Apakah zakat fitri diwajibkan atas janin yang masih dalam kandungan? Ibnul Mundzir menukil ijma’ tentang tidak diwajibkannya zakat fitri atas janin. Meskipun demikian, jika janin sudah ditiupkan ruh atasnya (sudah berusia lebih dari 120 hari), sebagian ulama berpendapat sunnah (bukan wajib) hukumnya dikeluarkan zakat atas janin ini berdasarkan perbuatan sebagian sahabat.[18]
Wallahu a’lam bish shawab.
[1] Yaitu fajar yang terdapat di sebelah timur, yang membentang secara mendatar/horisontal, bukan yang berbentuk vertikal.
[2] Yaitu tenggelamnya seluruh bulatan matahari di ufuk barat. Adapun sekadar munculnya mega merah di ufuk barat, ini bukan tanda berakhirnya waktu puasa.
[3] Baik musafir mutaraddid (musafir yang selama safarnya sering berpindah-pindah tempat) maupun musafir nazil (yang dalam safarnya berdiam sementara di suatu tempat).
[4] Atau berdasarkan pernyataan dokter ahli yang tepercaya bahwa puasa akan memperparah sakitnya.
[5] Lihat asy-Syarhul Mumti’.
[6] Ihtilam atau mimpi basah tidak membatalkan puasa.
[7] HR. Abu Dawud, an-Nasa’i, dan lainnya; dinyatakan shahih oleh asy-Syaikh al-Albani.
[8] Walaupun haid datang lima menit sebelum matahari tenggelam—misalnya—puasanya tetap batal dan wajib diganti pada hari yang lain. Meskipun demikian, tentu Allah Yang Mahaadil tidak akan menyia-nyiakan jerih payah wanita ini.

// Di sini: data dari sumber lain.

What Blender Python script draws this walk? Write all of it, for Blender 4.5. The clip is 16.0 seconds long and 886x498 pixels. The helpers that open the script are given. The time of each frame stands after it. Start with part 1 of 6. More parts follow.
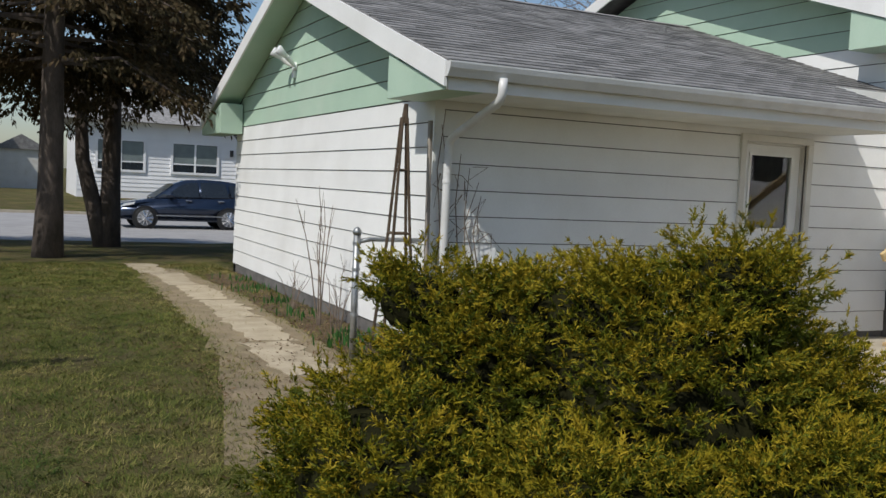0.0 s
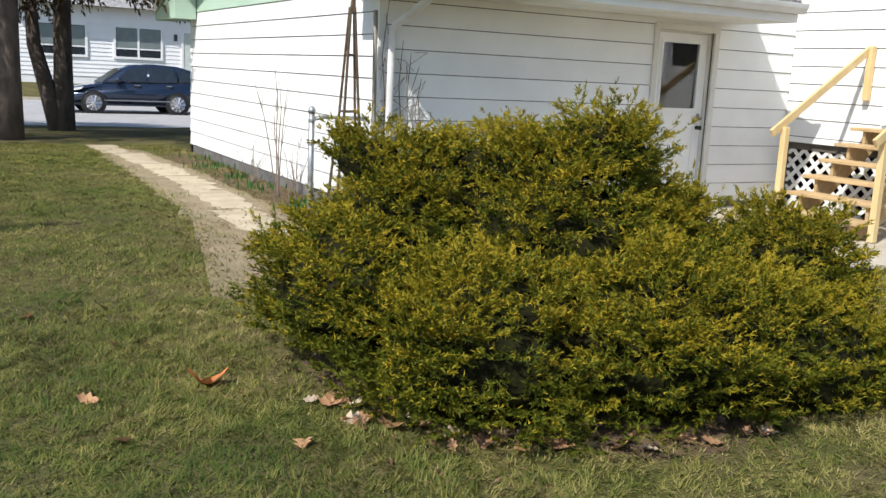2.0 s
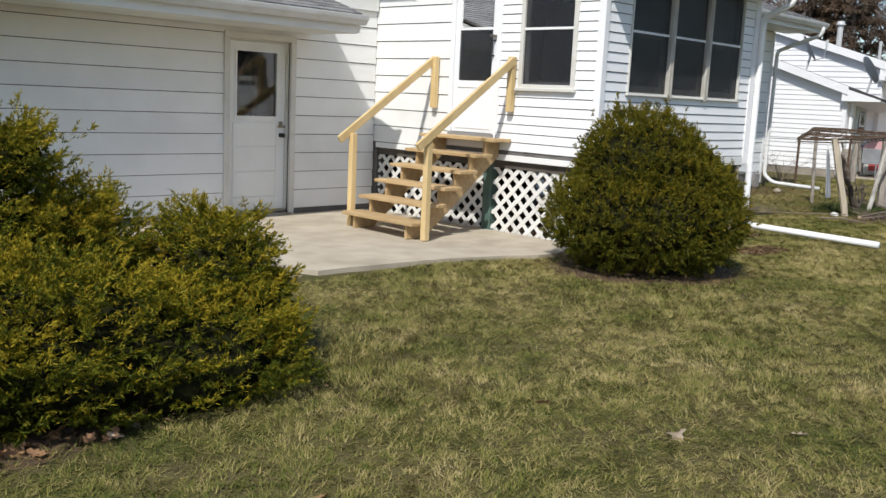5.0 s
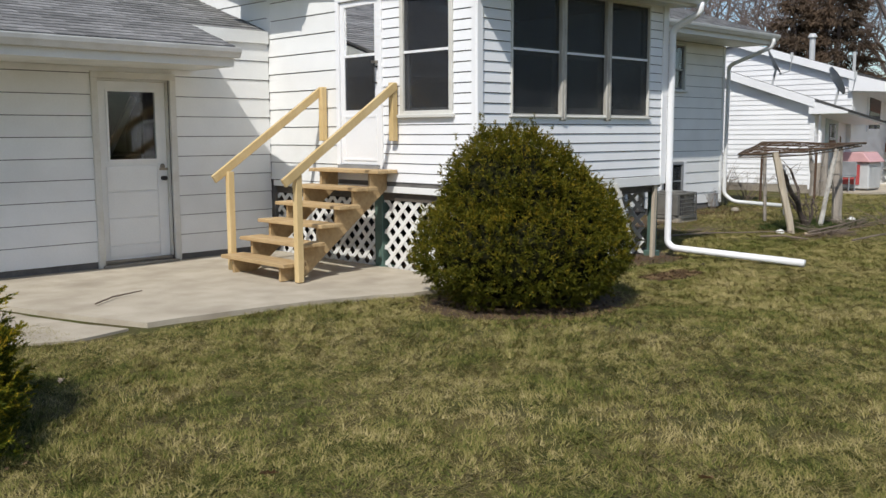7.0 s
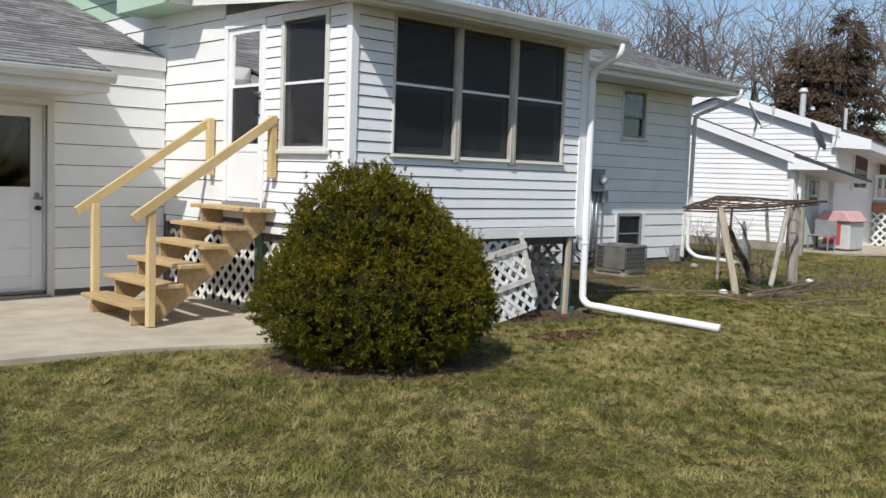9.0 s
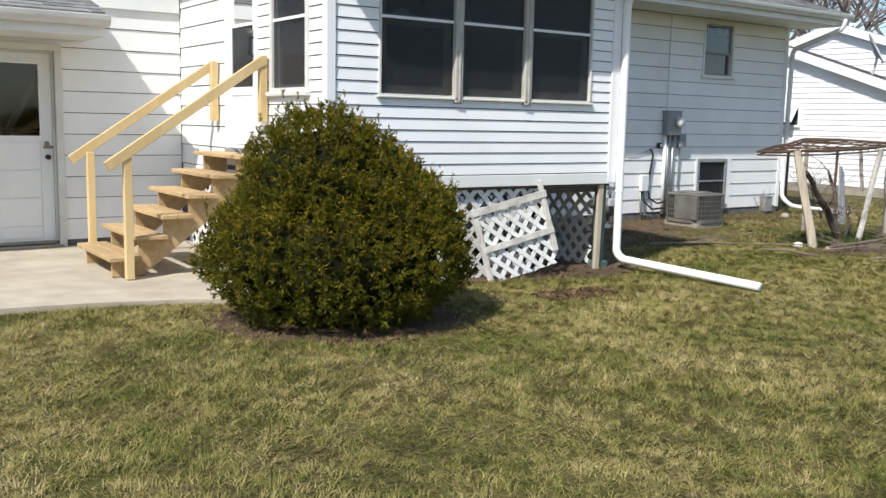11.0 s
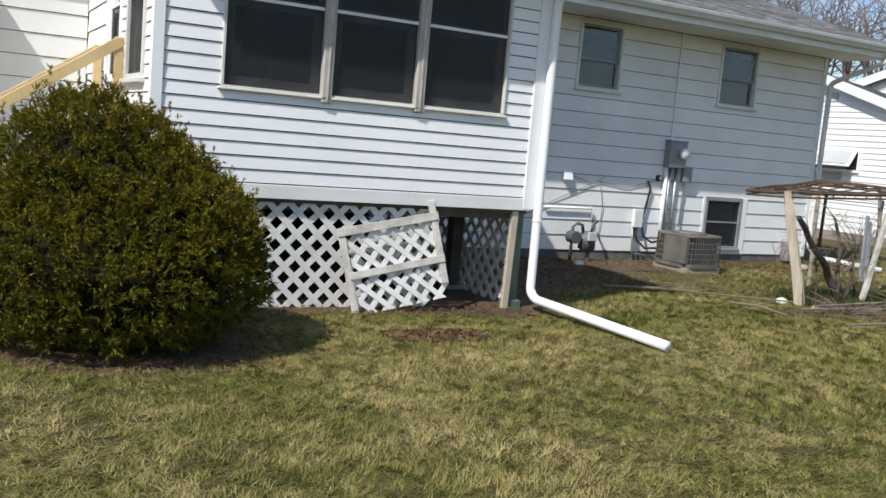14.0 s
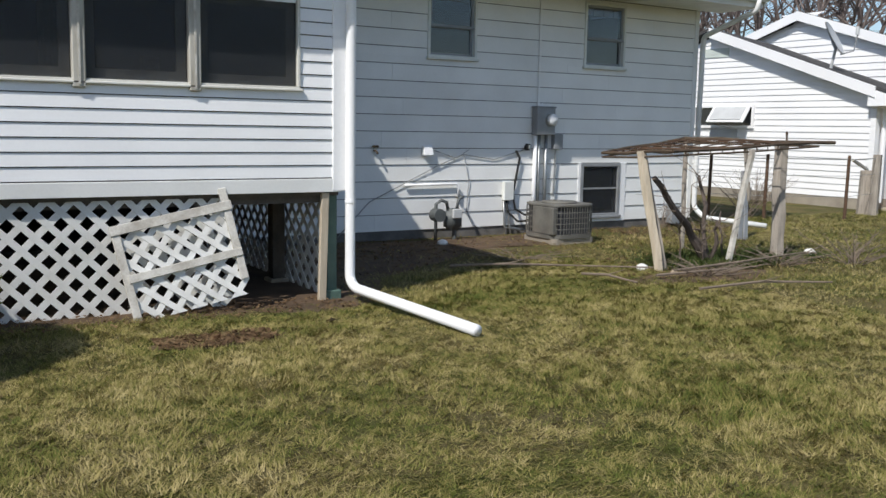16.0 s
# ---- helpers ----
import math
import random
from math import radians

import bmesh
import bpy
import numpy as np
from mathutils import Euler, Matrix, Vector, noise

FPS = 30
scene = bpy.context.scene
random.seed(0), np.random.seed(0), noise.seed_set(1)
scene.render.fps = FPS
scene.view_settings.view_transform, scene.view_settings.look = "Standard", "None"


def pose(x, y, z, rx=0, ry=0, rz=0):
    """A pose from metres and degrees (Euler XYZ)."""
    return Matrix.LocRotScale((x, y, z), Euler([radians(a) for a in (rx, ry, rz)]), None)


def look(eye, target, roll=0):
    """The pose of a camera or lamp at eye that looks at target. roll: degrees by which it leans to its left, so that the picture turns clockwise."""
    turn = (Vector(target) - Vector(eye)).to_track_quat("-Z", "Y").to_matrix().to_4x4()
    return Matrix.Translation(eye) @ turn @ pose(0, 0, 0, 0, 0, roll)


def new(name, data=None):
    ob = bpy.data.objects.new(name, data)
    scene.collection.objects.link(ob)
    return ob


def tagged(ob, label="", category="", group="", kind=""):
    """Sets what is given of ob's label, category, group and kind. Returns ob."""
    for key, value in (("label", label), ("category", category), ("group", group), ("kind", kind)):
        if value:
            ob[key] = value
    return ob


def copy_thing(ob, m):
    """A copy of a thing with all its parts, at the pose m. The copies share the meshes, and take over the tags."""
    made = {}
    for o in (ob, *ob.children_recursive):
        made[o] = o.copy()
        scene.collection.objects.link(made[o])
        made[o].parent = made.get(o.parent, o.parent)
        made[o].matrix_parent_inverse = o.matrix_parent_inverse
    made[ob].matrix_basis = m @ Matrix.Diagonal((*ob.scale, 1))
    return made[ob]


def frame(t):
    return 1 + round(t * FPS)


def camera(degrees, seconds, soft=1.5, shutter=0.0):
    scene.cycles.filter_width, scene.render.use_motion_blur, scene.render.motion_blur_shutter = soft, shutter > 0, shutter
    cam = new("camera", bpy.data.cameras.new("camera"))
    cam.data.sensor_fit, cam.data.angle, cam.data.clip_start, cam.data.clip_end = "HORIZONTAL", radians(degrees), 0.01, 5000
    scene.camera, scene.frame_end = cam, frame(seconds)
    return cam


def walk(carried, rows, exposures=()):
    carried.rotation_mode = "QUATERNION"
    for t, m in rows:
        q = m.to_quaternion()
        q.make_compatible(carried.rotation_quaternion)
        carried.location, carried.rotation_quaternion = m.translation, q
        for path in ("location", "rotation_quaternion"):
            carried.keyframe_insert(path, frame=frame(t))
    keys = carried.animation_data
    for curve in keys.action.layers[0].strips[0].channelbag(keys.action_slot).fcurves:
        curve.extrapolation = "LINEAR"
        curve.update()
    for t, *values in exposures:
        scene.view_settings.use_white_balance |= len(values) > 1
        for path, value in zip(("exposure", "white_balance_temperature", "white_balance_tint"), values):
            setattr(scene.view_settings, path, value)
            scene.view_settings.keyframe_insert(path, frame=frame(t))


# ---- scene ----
cam = camera(51.1, 16.0)
METRES, EYE, TILT, LEAN, TURN = 13.2, 1.5, 0.0, 0.0, -27.2
PATH = [
    (0, (0.997, 0.072, 1.508), (1.859, 1.871, 1.372), 2.7),
    (0.5, (0.87, -0.191, 1.491), (1.887, 1.501, 1.17), 1.1),
    (1, (0.774, -0.474, 1.493), (1.668, 1.293, 1.211), 4.0),
    (1.5, (0.631, -0.76, 1.506), (1.383, 1.067, 1.194), 1.7),
    (2, (0.517, -1.003, 1.488), (1.474, 0.714, 1.117), 2.8),
    (2.5, (0.586, -1.229, 1.502), (1.734, 0.393, 1.285), 3.5),
    (3, (0.737, -1.459, 1.508), (1.956, 0.11, 1.273), 2.8),
    (3.5, (0.989, -1.643, 1.522), (2.34, -0.204, 1.2), 3.8),
    (4, (1.265, -1.845, 1.52), (2.65, -0.434, 1.221), -0.5),
    (4.5, (1.544, -1.977, 1.53), (2.938, -0.574, 1.238), 1.5),
    (5, (1.915, -2.038, 1.539), (3.324, -0.656, 1.218), 2.7),
    (7.3, (3.613, -2.642, 1.489), (5.0, -1.222, 1.246), -0.4),
    (7.5, (3.761, -2.691, 1.488), (5.151, -1.278, 1.222), 1.6),
    (8, (4.136, -2.826, 1.494), (5.54, -1.414, 1.31), -3.6),
    (8.5, (4.526, -2.931, 1.498), (5.801, -1.398, 1.34), 0.4),
    (9, (4.941, -2.972, 1.498), (6.306, -1.518, 1.341), 2.0),
    (11.3, (6.64, -3.248, 1.462), (7.721, -1.587, 1.198), 2.5),
    (11.5, (6.806, -3.268, 1.464), (7.876, -1.593, 1.238), 5.0),
    (12, (7.231, -3.337, 1.467), (8.2, -1.602, 1.241), 1.3),
    (12.5, (7.571, -3.336, 1.452), (8.488, -1.573, 1.227), 1.5),
    (13, (7.977, -3.289, 1.437), (8.978, -1.572, 1.213), 4.2),
    (13.5, (8.407, -3.278, 1.434), (9.374, -1.54, 1.226), 5.4),
    (14, (8.741, -3.213, 1.409), (9.693, -1.469, 1.18), 4.9),
    (14.5, (9.089, -3.2, 1.411), (10.155, -1.528, 1.142), 1.4),
    (15, (9.427, -3.224, 1.409), (10.439, -1.518, 1.159), 2.4),
    (15.5, (9.752, -3.205, 1.389), (10.686, -1.458, 1.112), 2.5),
    (16, (10.087, -3.159, 1.393), (11.135, -1.475, 1.134), 1.0),
]
EXPOSURES = [(0, -0.4), (0.5, -0.25), (1, 0.1), (1.5, 0.4), (2, 0.45), (2.5, 0.45), (3, 0.35), (3.5, 0.25), (5, 0.0), (7.5, -0.18), (8, 0.02), (8.5, -0.12), (9, -0.06), (11.5, 0.38), (13, 0.25), (14.5, 0.1), (16, 0.0)]
walk(cam, [(t, look(eye, target, roll)) for t, eye, target, roll in PATH], EXPOSURES)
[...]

[9] Hadits yang artinya “Barang siapa muntah tanpa sengaja, dia tidak wajib mengganti (puasa). Akan tetapi, barang siapa sengaja muntah, dia wajib mengganti (puasa),” adalah hadits yang lemah dan cacat sebagaimana ditegaskan oleh para imam, seperti al-Imam Ahmad, al-Bukhari, dan lainnya. Adapun hadits lain yang mengisahkan bahwa Nabi shallallahu ‘alaihi wassalam muntah kemudian berbuka, hadits ini shahih, tetapi tidak secara jelas menunjukkan bahwa sebab berbukanya beliau adalah sekadar muntah. Bisa jadi, setelah muntah, beliau merasa perlu untuk berbuka, maka beliau pun berbuka. Artinya, mungkin saja beliau berbuka bukan karena semata-mata muntah, melainkan karena kondisi tubuh beliau. Wallahu a’lam.
[10] Asy-Syarhul Mumti’.
[11] Ibid.
[12] HR. Ibnu Khuzaimah, Ibnu Hibban, dan lainnya; dinyatakan shahih oleh asy-Syaikh al-Albani dalam berbagai kitab beliau. Lihat Shahih at-Targhib.

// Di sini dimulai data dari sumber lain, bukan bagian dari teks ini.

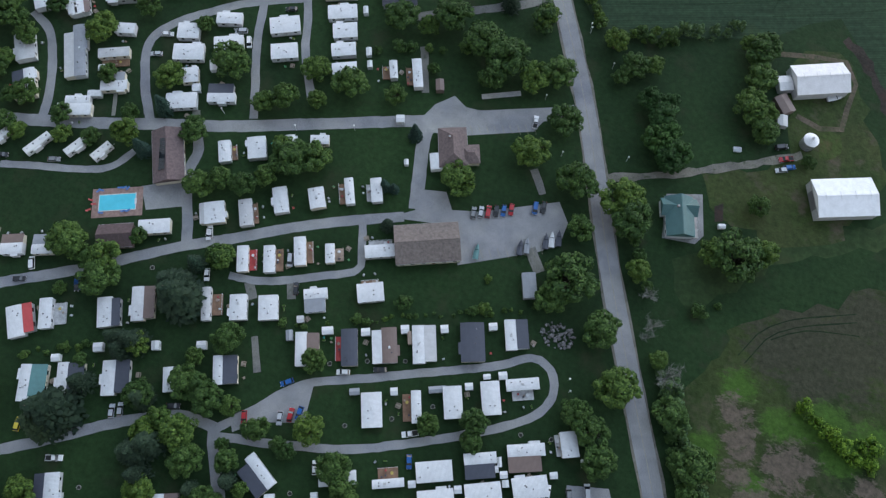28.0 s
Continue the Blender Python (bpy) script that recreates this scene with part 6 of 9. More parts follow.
mobile_home(-139.2, 157.5, 118, 9.6, 5.3, WHITE, seed=96, label="white-roofed mobile home standing on mown grass")
mobile_home(-129.9, 158.9, 118, 9.6, 6.5, WHITE, seed=97, label="white-roofed mobile home standing on mown grass")
mobile_home(-120.9, 163.4, 117, 10.9, 6.1, WHITE, seed=98, label="white-roofed mobile home standing on mown grass")
mobile_home(-108.5, 165.4, 18, 8.1, 3.9, WHITE, side=3.4, side_roof=SLATE, seed=99, label="white-roofed mobile home with a slate-dark roofed addition")
mobile_home(-86.4, 175.8, 19, 9.7, 5.2, WHITE, seed=100, label="white-roofed mobile home standing on mown grass")
mobile_home(-83.5, 168.9, 18, 12.8, 6.3, BROWN, seed=101, label="brown-roofed mobile home standing on mown grass")
mobile_home(-216.3, 127.4, 129, 10.7, 7.2, WHITE, seed=102, label="white-roofed mobile home standing on mown grass")
mobile_home(-195.9, 133.8, 124, 12.4, 7.2, WHITE, seed=103, label="white-roofed mobile home standing on mown grass")
mobile_home(-181.7, 133.2, 122, 9.6, 4.2, WHITE, side=-2.4, side_roof=BROWN, seed=104, label="white-roofed mobile home with a brown roofed addition")
mobile_home(-165.3, 141.9, 21, 13.0, 3.5, WHITE, side=2.6, side_roof=BROWN, seed=105, label="white-roofed mobile home with a brown roofed addition")
shed(-117.7, 10.2, 20, 3.2, 3.1, WHITE)
shed(-99.4, 16.0, 110, 3.1, 2.7, WHITE)
shed(-84.5, 20.3, 20, 3.2, 2.9, WHITE)
shed(-45.1, 36.8, 20, 3.8, 2.7, WHITE)
shed(-32.4, 39.9, 20, 3.1, 2.6, WHITE)
shed(-19.7, 44.5, 20, 2.9, 2.9, WHITE)
shed(-6.7, 48.3, 20, 2.7, 2.7, WHITE)
shed(9.2, 53.7, 20, 2.9, 2.6, WHITE)
shed(16.6, 38.3, 20, 2.9, 2.6, WHITE)
shed(11.5, 36.5, 20, 2.5, 1.8, WHITE)
shed(-17.2, 23.3, 19, 2.5, 2.5, WHITE)
shed(6.5, 31.7, 19, 2.7, 2.4, WHITE)
shed(-32.2, -15.4, 110, 2.5, 2.3, WHITE)
shed(-3.1, -3.4, 19, 2.5, 2.3, WHITE)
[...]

[13] Syarh Riyadhish Shalihin.
[14] Asy-Syaikh Ibnu ‘Utsaimin mengkritik istilah zakat fitrah dan menegaskan bahwa yang tepat adalah zakat fitri.
[15] Sebagian ulama membolehkan seseorang yang memiliki udzur syar’i—sehingga tidak bisa mengeluarkan zakat fitri sebelum shalat Id—untuk mengeluarkannya setelah shalat Id. Misalnya, seseorang yang terlambat menerima berita tentang Idul FItri, kemudian sampai dilaksanakannya shalat Id dia belum sempat mengeluarkannya kepada orang yang berhak menerima, dia boleh mengeluarkan zakat setelah shalat.
[16] HR. Abu Dawud dan lainnya; dinyatakan shahih oleh asy-Syaikh al-Albani dalam Shahih at-Targhib.
[17] 1 sha’ sama dengan 4 mud; 1 mud adalah seukuran kedua telapak tangan yang disatukan, tidak terlalu terbuka dan tidak terlalu tertutup. Jadi, pada asalnya, ukuran sha’ dan mud berkaitan dengan volume, bukan dengan berat. Akan tetapi, para ulama mengonversikannya ke dalam ukuran berat agar lebih memudahkan dan lebih terjaga.
[18] Namun, asy-Syaikh al-Albani menilai riwayat ini lemah, sebagaimana dalam kitab beliau, al-Irwa’. Lihat pula al-Majmu’ Syarhul Muhadzdzab karya an-Nawawi.